Wine tasting runs amok?
Or, do tasting rooms revive Plaza business?
Danny Fay of Envolve Winery at his Plaza tasting room
With 24 wine tasting rooms on or immediately adjacent to it, the Sonoma Plaza is fast becoming an alcohol-besotted tourist trap, or, as one critic put it, “a Wine Country theme park,” so crowded with outsiders and drunks that local residents no longer feel comfortable there.
That’s one point of view.
Or, the proliferation of Plaza tasting rooms has created a rich, appealing and increasingly profitable business model, filling once-vacant storefronts and bringing new life to the Plaza, drawing crowds of locals along with the tourists, all of whom enjoy the amenities of sipping wide varieties of wine in comfortable surroundings in a historic setting.

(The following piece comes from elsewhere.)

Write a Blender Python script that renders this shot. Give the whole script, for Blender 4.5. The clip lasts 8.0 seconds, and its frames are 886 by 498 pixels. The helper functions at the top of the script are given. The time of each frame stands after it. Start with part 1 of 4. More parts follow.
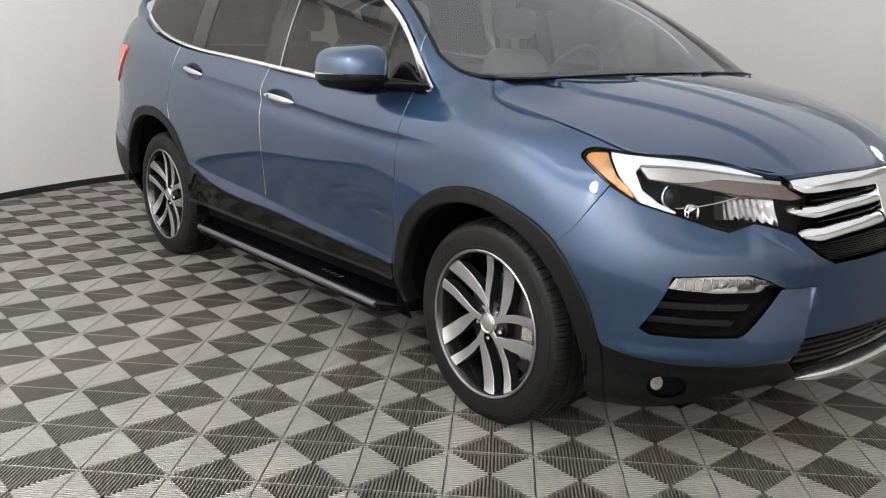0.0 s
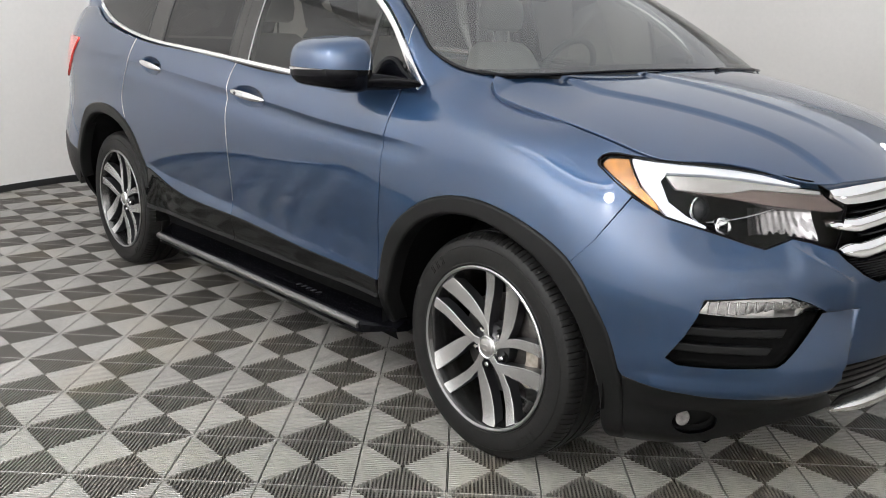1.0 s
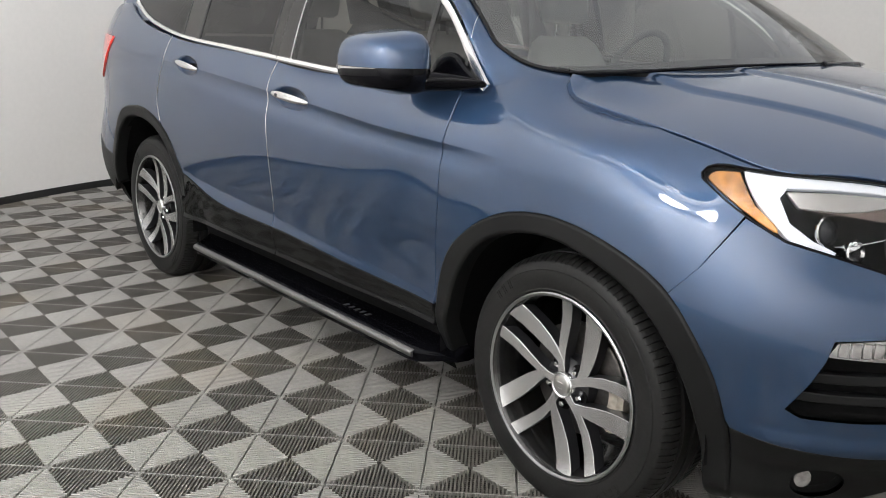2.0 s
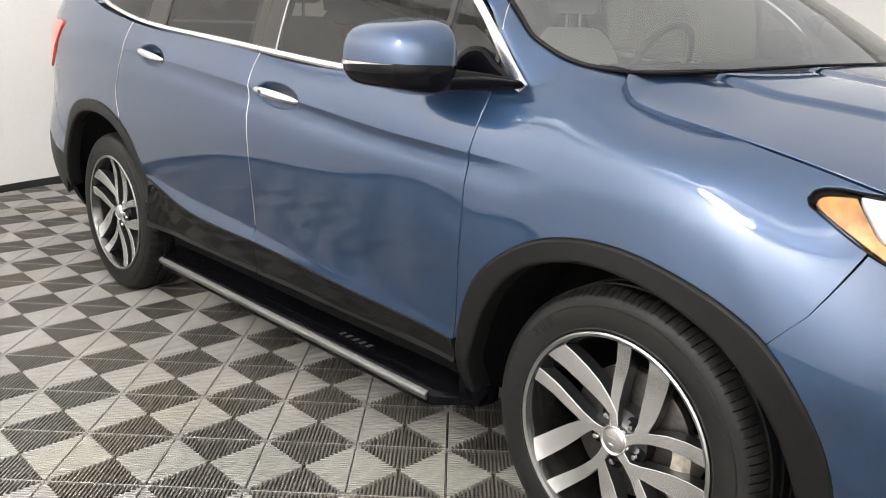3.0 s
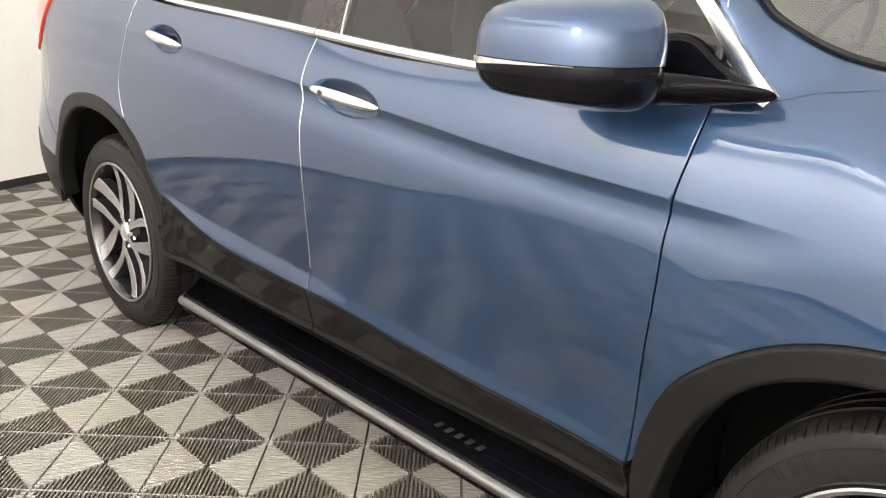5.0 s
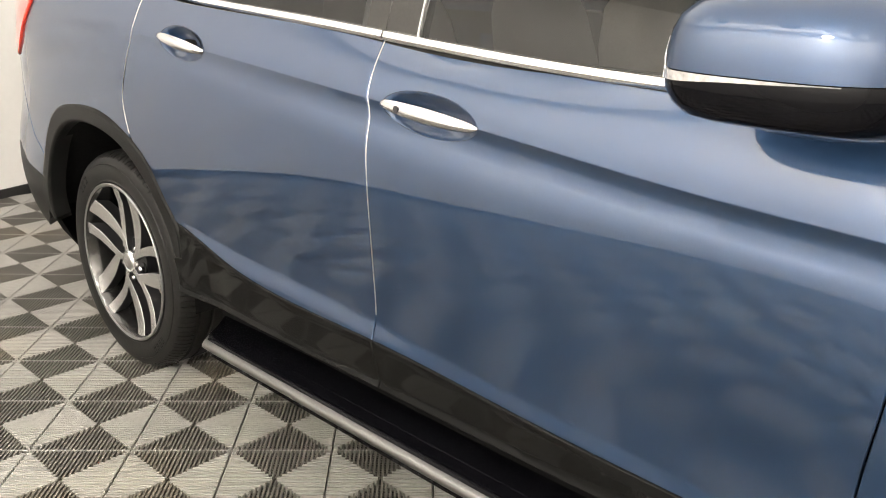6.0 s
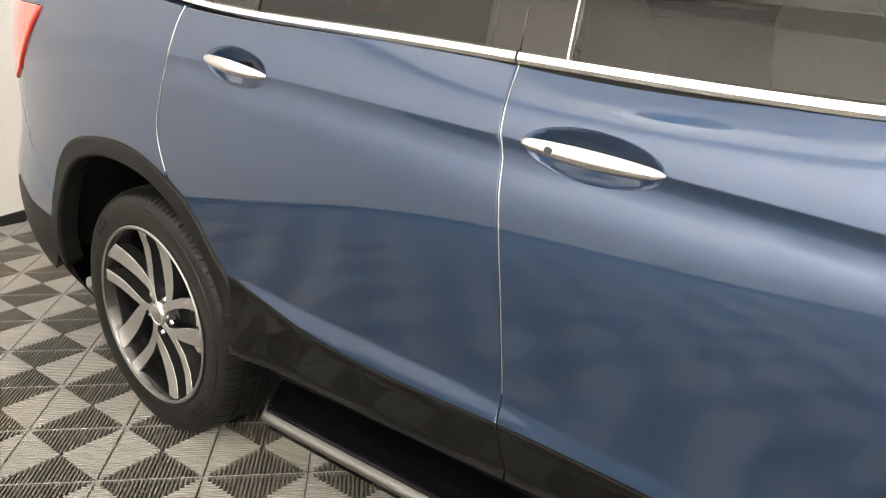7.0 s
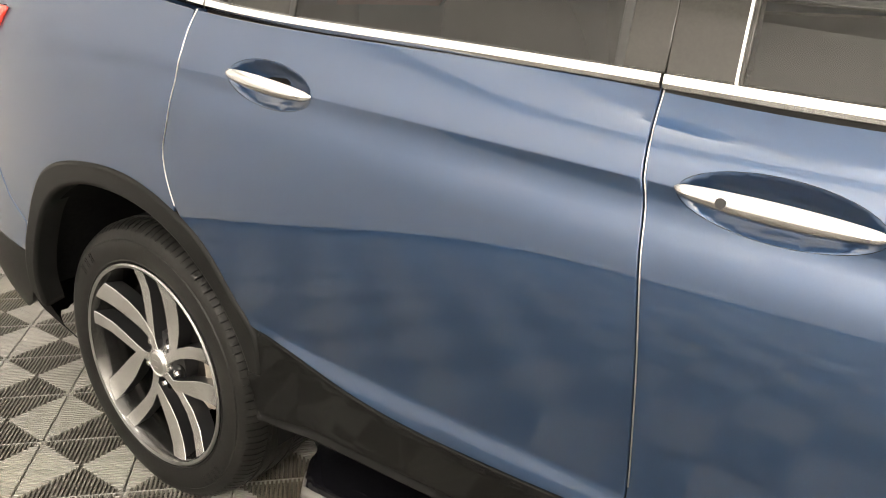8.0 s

Determining which perspective is more accurate, and what – if anything – to do about it, has occupied the time of both the Planning Commission, Dec. 13, and the City Council, March 18.
And while the conversation is far from over, the two schools of thought have drawn clear lines.
Former mayor Larry Barnett told the council on Monday, “People I talk to don’t like it. They avoid the Plaza.” Barnett complained that there is “no upper limit” on the number of tasting rooms, that some of them have “morphed” into wine bars where people sit drinking full glasses of wine.
But Scott Peterson, with Rumpus Cellars on First Street East, argued, “I don’t think we have a problem. We are heavily regulated, and bonded by ABC (the State Department of Alcoholic Beverage Control), we’re open noon to 7 p.m. This town is founded on wine. I’m a part of that, I intend to persevere.”
Before the council was a set of regulation options that included, 1) setting standard operating requirements; 2) requiring use permit review; and 3) some combination of both.
Barnett has urged an actual moratorium on more tasting rooms until some further regulation is in place.
Of nine public speakers, four opposed further regulation and one – Gina Cuclis – proposed greater efforts to train tasting room staff in responsible beverage serving.
But not everyone agreed that tasting rooms are significantly responsible for the over-consumption of alcohol.
Danny Fay of Envolve Winery, which has a Plaza tasting room, said he already holds ABC’s responsible serving classes for his staff, and he encourages “limited” pours. “We don’t like drunks in our tasting rooms,” he insisted. “You consume more wine in a restaurant than you do in a tasting room.”
Councilmember Steve Barbose called it “a tricky issue” and said his emails are running “20-to-one that we have a problem.”
Councilmember David Cook, who owns a vineyard management business, countered that “I’m not getting the 20-to-one,” and insisted, “I do not feel we have a problem. Business can regulate itself. If wine tasting rooms become too many, they’ll become fewer.”
Mayor Ken Brown observed that, “I certainly have not lost any interest in being on the Plaza.” And, he pointed out, anyone “can buy (their) own bottle of wine and drink it there.”
Barbose responded that he would “really like to see the level of dialog on this engaged in some critical thinking. …God knows I love a good glass of wine, (but) how would you feel if we had twice as many tasting rooms as we do now?”
Barbose suggested there is good reason to discus some form of increased regulation, although he said he wouldn’t propose a moratorium.
In the end, City Manager Carol Giovanatto suggested a postponement of the discussion to a later date when the absent Mayor Pro Tem Tom Rouse could be present, perhaps in the context of a study session with the Sonoma Valley Vintners and Growers Alliance.
That was agreed to and no further action was taken.